**REQUIRED WORK**:
Return the lines from the one that contains "Continue the Blender" through the one that contains "CROWD.spray = (5, 0.6, 0.014)", both included, exactly as written and with nothing added.

**DATA BLOCK**:
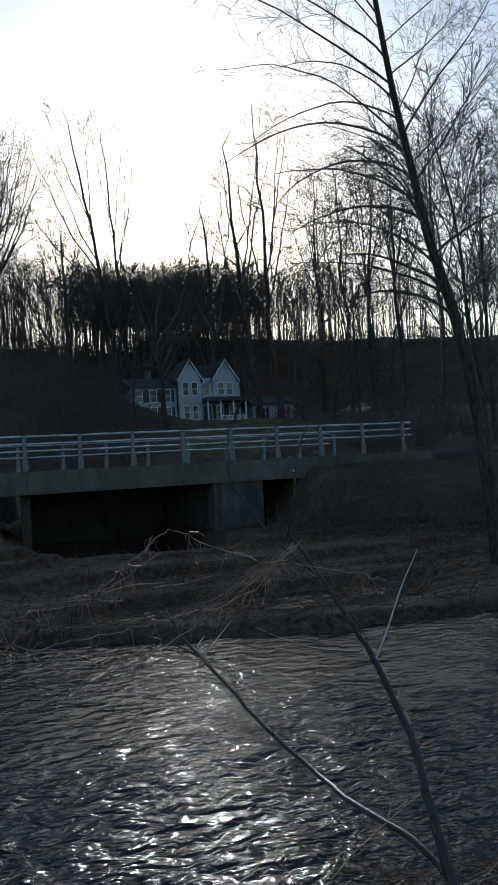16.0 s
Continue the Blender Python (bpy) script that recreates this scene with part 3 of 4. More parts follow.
LIMB = Habit((4, 14, 8), (0.40, 0.10, 0.12), (50, 56, 50), (0.26, 0.42, 0.44), (0.0, 0.0, 0.17, 0.2), (0.0, 0.0, 0.015, 0.02), 0.48, (8, 6, 5, 3), (8, 5, 3, 3), 0.10, 0.022)
LIMB.spray = (7, 0.7, 0.012)
THIN = Habit((4, 11, 6), (0.45, 0.25, 0.15), (42, 38, 40), (0.2, 0.30, 0.42), (0.0, 0.0, 0.13, 0.18), (0.0, 0.0, 0.05, 0.04), 0.48, (8, 6, 4, 2), (8, 5, 3, 3), 0.10, 0.020)
THIN.spray = (5, 0.7, 0.015)
LIMB.span, THIN.span = 4.0, 2.6
CROWD = Habit((4, 6, 4), (0.42, 0.2, 0.2), (48, 44, 44), (0.24, 0.40, 0.46), (0.0, 0.0, 0.16, 0.16), (0.0, 0.0, 0.06, 0.0), 0.5, (8, 5, 3, 1), (6, 4, 3, 3), 0.12, 0.018)
CROWD.spray = (5, 0.6, 0.014)


def limbed_tree(label, az, r, tr, tips, seed, group="bare hillside trees", hb=LIMB, kink=0.0):
    """A trunk that rises to the first tip, and limbs that fork off it to the other tips: degrees right, degrees up, height of the fork."""
    rng = np.random.default_rng(seed)
    x, y = polar(az, r)
    z = float(land(x, y)) - 0.3
    t = empty("bare_tree", (x, y, z), label, "tree", group)
    trunk, crown = Tubes(), Tubes()

    def place(az1, el1, deep):
        px, py = polar(az1, r + deep)
        return np.array([px - x, py - y, 5 + (r + deep) * math.tan(radians(el1)) - z])

    def bowed(p0, p2, across, up, k):
        p1 = p0 + (p2 - p0) * np.array([across, across, up])
        s = np.linspace(0, 1, k)[:, None]
        pts = p0 * (1 - s) ** 2 + 2 * p1 * s * (1 - s) + p2 * s ** 2
        size = np.linalg.norm(p2 - p0)
        pts[1:-1] += np.cumsum(rng.normal(0, 0.013 + kink, (k - 2, 3)), axis=0) * size * 0.5
        return pts, size

    main, size = bowed(np.zeros(3), place(tips[0][0], tips[0][1], 0.0), 0.42, 0.55, 12)
    grow(rng, hb, trunk, crown, main[0], (0, 0, 1), size, tr, 0, main)
    for az1, el1, fork in tips[1:]:
        s = fork * 0.86 * 11
        q = min(int(s), 10)
        p0 = main[q] + (main[q + 1] - main[q]) * (s - q)
        tip = place(az1, el1, rng.uniform(-1, 1) * 0.025 * r)
        limb, ln = bowed(p0, tip, 0.66, 0.48, 12)
        grow(rng, hb, crown, crown, p0, (0, 0, 1), ln, tr * (1 - 0.82 * fork) * (0.56 if len(tips) < 9 else 0.44), 1, limb)
    trunk.object("trunk", M_BARK, t, "grey-brown bark")
    crown.object("crown", M_TWIG, t, "bare branches and twigs")
    return t


def chance_tips(rng, az, el, spread, n, lean=0.0, low=0.28):
    tips = [(az + lean, el, 0.0)]
    for k in range(n):
        off = spread * (k + 0.7) / n * (1 if k % 2 else -1) * rng.uniform(0.75, 1.1)
        tips.append((az + lean + off, el - 0.42 * abs(off) ** 1.25 * rng.uniform(0.6, 1.3) - rng.uniform(0, 0.5), rng.uniform(low, low + 0.42)))
    return tips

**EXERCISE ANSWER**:
Continue the Blender Python (bpy) script that recreates this scene with part 3 of 4. More parts follow.
LIMB = Habit((4, 14, 8), (0.40, 0.10, 0.12), (50, 56, 50), (0.26, 0.42, 0.44), (0.0, 0.0, 0.17, 0.2), (0.0, 0.0, 0.015, 0.02), 0.48, (8, 6, 5, 3), (8, 5, 3, 3), 0.10, 0.022)
LIMB.spray = (7, 0.7, 0.012)
THIN = Habit((4, 11, 6), (0.45, 0.25, 0.15), (42, 38, 40), (0.2, 0.30, 0.42), (0.0, 0.0, 0.13, 0.18), (0.0, 0.0, 0.05, 0.04), 0.48, (8, 6, 4, 2), (8, 5, 3, 3), 0.10, 0.020)
THIN.spray = (5, 0.7, 0.015)
LIMB.span, THIN.span = 4.0, 2.6
CROWD = Habit((4, 6, 4), (0.42, 0.2, 0.2), (48, 44, 44), (0.24, 0.40, 0.46), (0.0, 0.0, 0.16, 0.16), (0.0, 0.0, 0.06, 0.0), 0.5, (8, 5, 3, 1), (6, 4, 3, 3), 0.12, 0.018)
CROWD.spray = (5, 0.6, 0.014)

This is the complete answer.